Mais j'arrête là, car il y a énormément de choses à décanter.
- Comme quoi, par exemple ?
- L'importance d'une représentation en 2D de l'Imaginaire, quand notre parole est "linéaire".
Autre chose : l'importance de la taille de l'échantillon, qui détermine le comportement des constituants en son sein. Cela concerne la définition du Sujet lui-même, nous en avons parlé, mais également le regroupement des Sujets. Ça me rappelle certaines expériences de Heni Laborit sur des rats: lorsqu'ils sont trop nombreux dans un espace clos, ils sont en situation de stress.
- Ce serait transposable aux êtres humains en raison de considérations purement physiques ?

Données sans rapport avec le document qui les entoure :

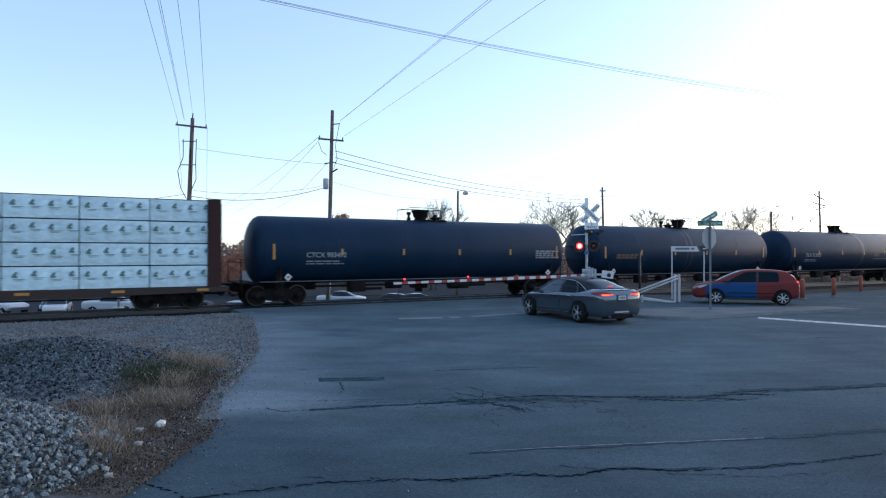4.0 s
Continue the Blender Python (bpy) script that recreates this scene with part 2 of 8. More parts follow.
M["frame_grey"] = mat("pale_grey_frame", (0.33, 0.32, 0.29), 0.65, var=0.15, scale=1, fine=20, bump=0.08, second=(0.17, 0.13, 0.1), amount=0.36, edge=0.12, stretch=(2, 2, 0.6))
M["frame_brown"] = mat("rusty_brown_frame", (0.036, 0.022, 0.018), 0.8, var=0.2, scale=1, fine=20, bump=0.1, second=(0.032, 0.022, 0.019), amount=0.5, edge=0.12, stretch=(2, 2, 0.8))
M["box_red"] = mat("boxcar_red_paint", (0.125, 0.031, 0.027), 0.7, var=0.12, scale=0.7, fine=15, bump=0.06, second=(0.085, 0.024, 0.022), amount=0.42, edge=0.14, stretch=(1.5, 1.5, 0.25), spec=0.18)
M["box_brown"] = mat("boxcar_brown_paint", (0.0225, 0.0095, 0.0122), 0.7, var=0.15, scale=0.7, fine=15, bump=0.06, second=(0.019, 0.0085, 0.009), amount=0.42, edge=0.14, stretch=(1.5, 1.5, 0.25), spec=0.05)
M["roof_steel"] = mat("galvanised_roof", (0.3, 0.3, 0.3), 0.6, 0.3, var=0.2, scale=1, fine=20, bump=0.1, second=(0.14, 0.07, 0.05), amount=0.45, edge=0.1, stretch=(0.7, 0.7, 0.7))
M["wrap"] = mat("white_lumber_wrap", (0.56, 0.73, 0.78), 0.3, var=0.18, scale=3.5, fine=5, bump=1.0, each=0.07, second=(0.44, 0.59, 0.64), amount=0.42, edge=0.08, stretch=(1.2, 1.2, 5.0))
M["wrap_mark"] = mat("green_print", (0.1, 0.18, 0.18), 0.5, var=0.2, scale=3, fine=30, bump=0)
M["yellow"] = mat("yellow_reflector", (0.44, 0.22, 0.04), 0.6, var=0.2, scale=3, fine=30, bump=0.02)
M["orange_strip"] = mat("orange_reflector", (0.5, 0.15, 0.05), 0.6, var=0.2, scale=3, fine=30, bump=0.02)
M["letter_white"] = mat("white_lettering", (0.55, 0.55, 0.54), 0.7, var=0.15, scale=4, fine=30, bump=0)
M["letter_grey"] = mat("faded_lettering", (0.26, 0.27, 0.28), 0.7, var=0.15, scale=4, fine=30, bump=0)
M["letter_black"] = mat("black_lettering", (0.03, 0.035, 0.04), 0.7, var=0.2, scale=4, fine=30, bump=0)
M["ink_dark"] = mat("dark_graffiti", (0.05, 0.06, 0.075), 0.7, var=0.3, scale=4, fine=30, bump=0)
M["ink_white"] = mat("white_graffiti", (0.55, 0.56, 0.57), 0.7, var=0.2, scale=4, fine=30, bump=0)
M["ink_pink"] = mat("pink_graffiti", (0.5, 0.33, 0.33), 0.7, var=0.2, scale=4, fine=30, bump=0)
M["rail_steel"] = mat("dull_dark_steel", (0.06, 0.06, 0.06), 0.7, var=0.2, scale=2, fine=20, bump=0.1)
M["ink_red"] = mat("red_graffiti", (0.36, 0.06, 0.07), 0.7, var=0.2, scale=4, fine=30, bump=0)
M["ink_blue"] = mat("blue_graffiti", (0.05, 0.12, 0.26), 0.7, var=0.2, scale=4, fine=30, bump=0)
M["ink_tan"] = mat("pale_graffiti", (0.46, 0.42, 0.38), 0.7, var=0.2, scale=4, fine=30, bump=0)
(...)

- Oui, et il y a certainement un lien d'échelle entre la liberté propre du Sujet (le rapport global/local définissant son propre espace Imaginaire), et certains rapports de type global/ local, qui détermineraient son confinement social. Le premier paramètre qui vienne à l'esprit est la densité de population, mais il y en a d'autres, comme par exemple la liberté de circuler, ou la limite entre espace privé/ espace public, ou encore la tolérance par rapport à l'observation individuelle des règles (sociales, religieuses, vestimentaires, etc.).
- Ça me fait penser à la contrainte exercée par Gurdjieff sur ses adeptes pour -disait-il- ouvrir leur esprit. Système de fonctionnement repris par bien des gourous ensuite, voir par exemple sur Netflix le film "Wild Wild Country" sur la secte des Davidiens à Waco...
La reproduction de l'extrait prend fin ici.